TASK OBJECTIVE: Transcribe the whole listing without a single picture.

SUPPLIED INFORMATION:
[start]
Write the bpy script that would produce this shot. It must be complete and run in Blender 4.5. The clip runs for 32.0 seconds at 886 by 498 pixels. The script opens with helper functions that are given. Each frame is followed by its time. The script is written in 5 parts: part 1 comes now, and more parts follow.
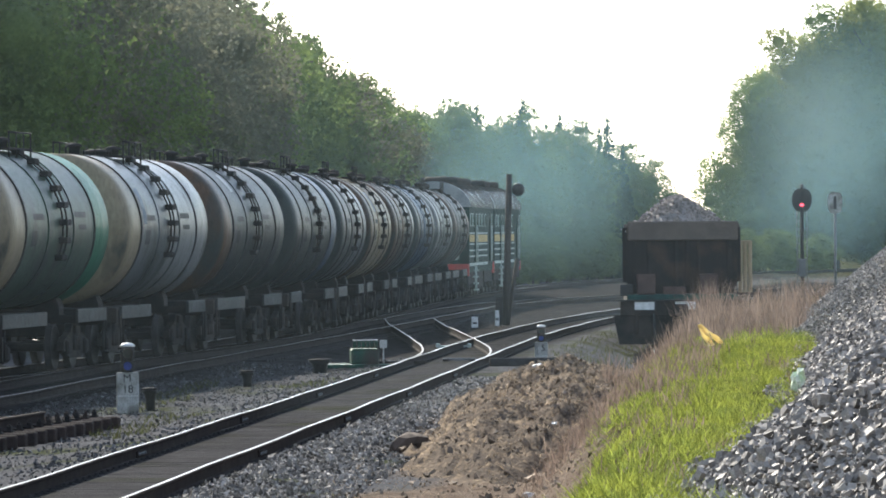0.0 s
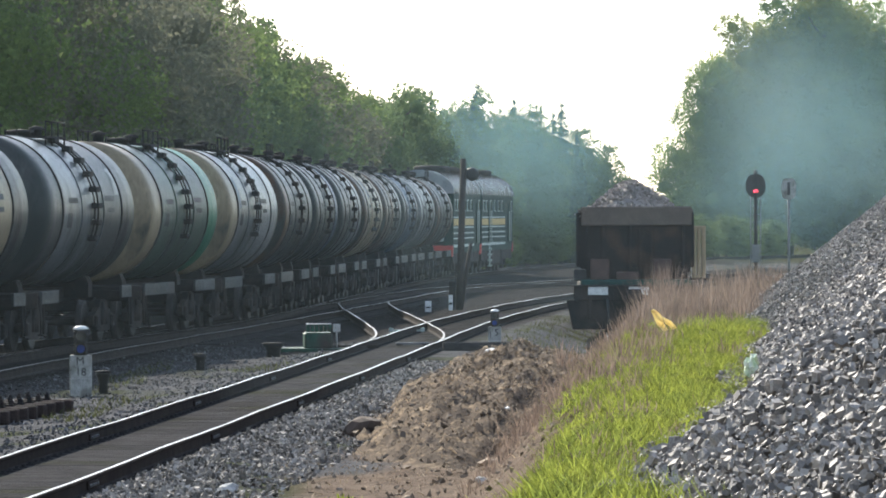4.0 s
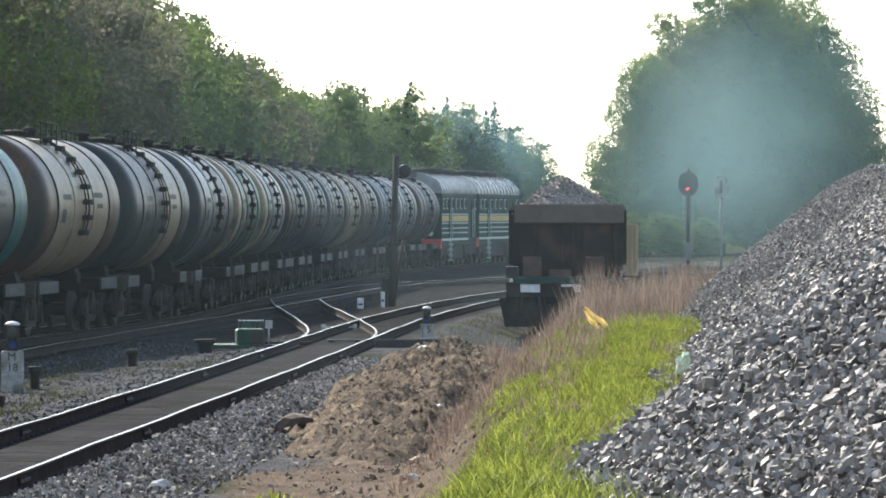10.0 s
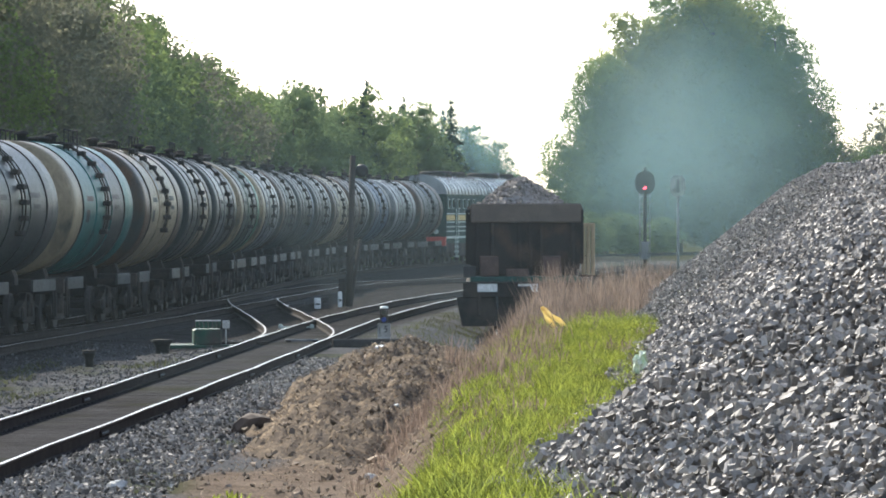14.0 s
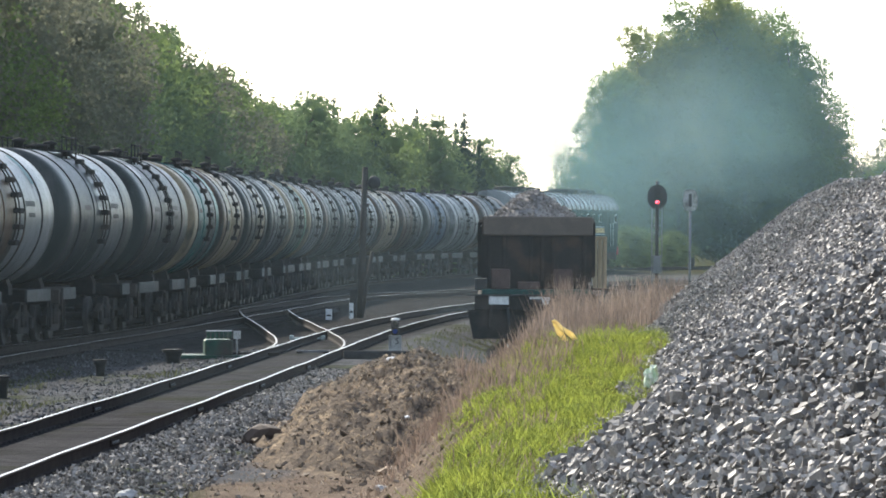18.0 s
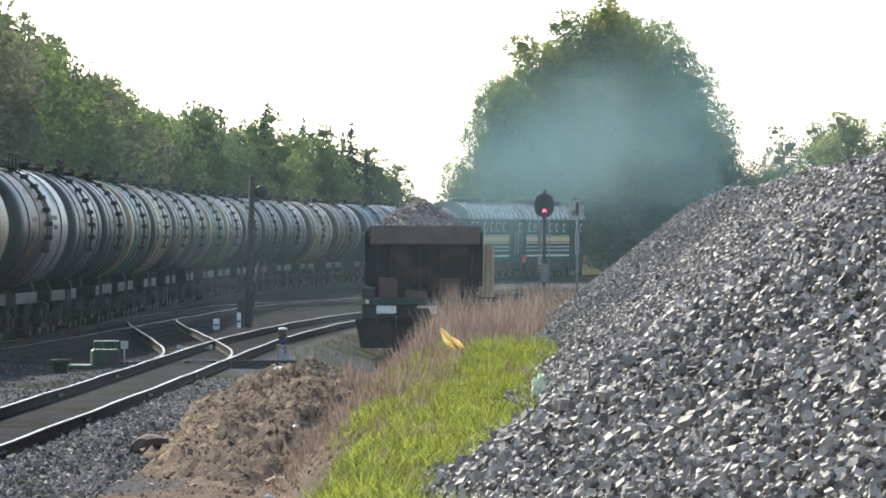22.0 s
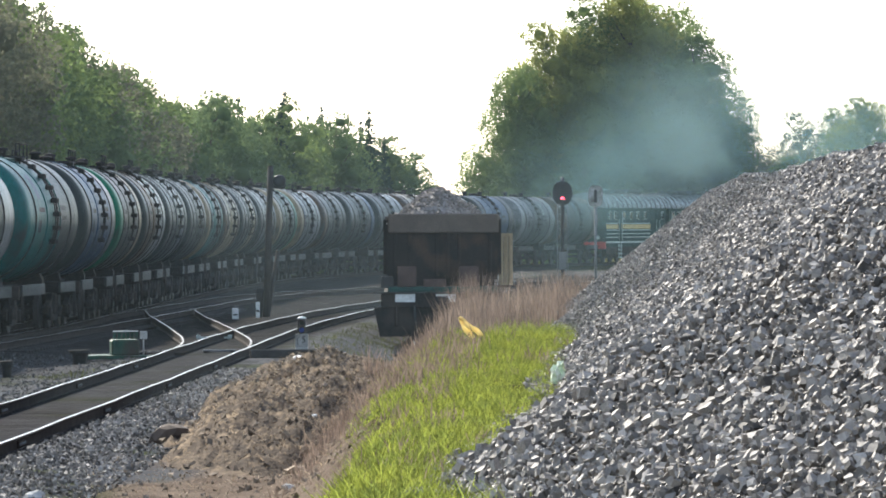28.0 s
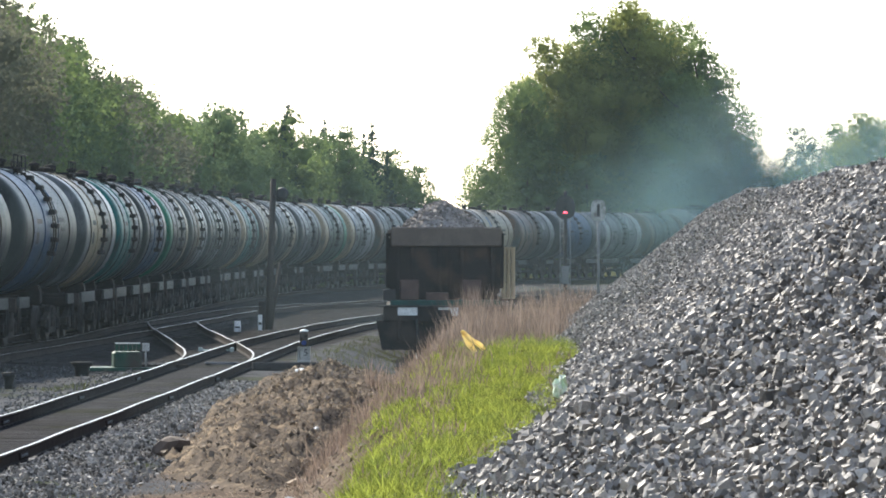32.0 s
[end]
EXPECTED ANSWER:
Write the bpy script that would produce this shot. It must be complete and run in Blender 4.5. The clip runs for 32.0 seconds at 886 by 498 pixels. The script opens with helper functions that are given. Each frame is followed by its time. The script is written in 5 parts: part 1 comes now, and more parts follow.
0.0 s
4.0 s
10.0 s
14.0 s
18.0 s
22.0 s
28.0 s
32.0 s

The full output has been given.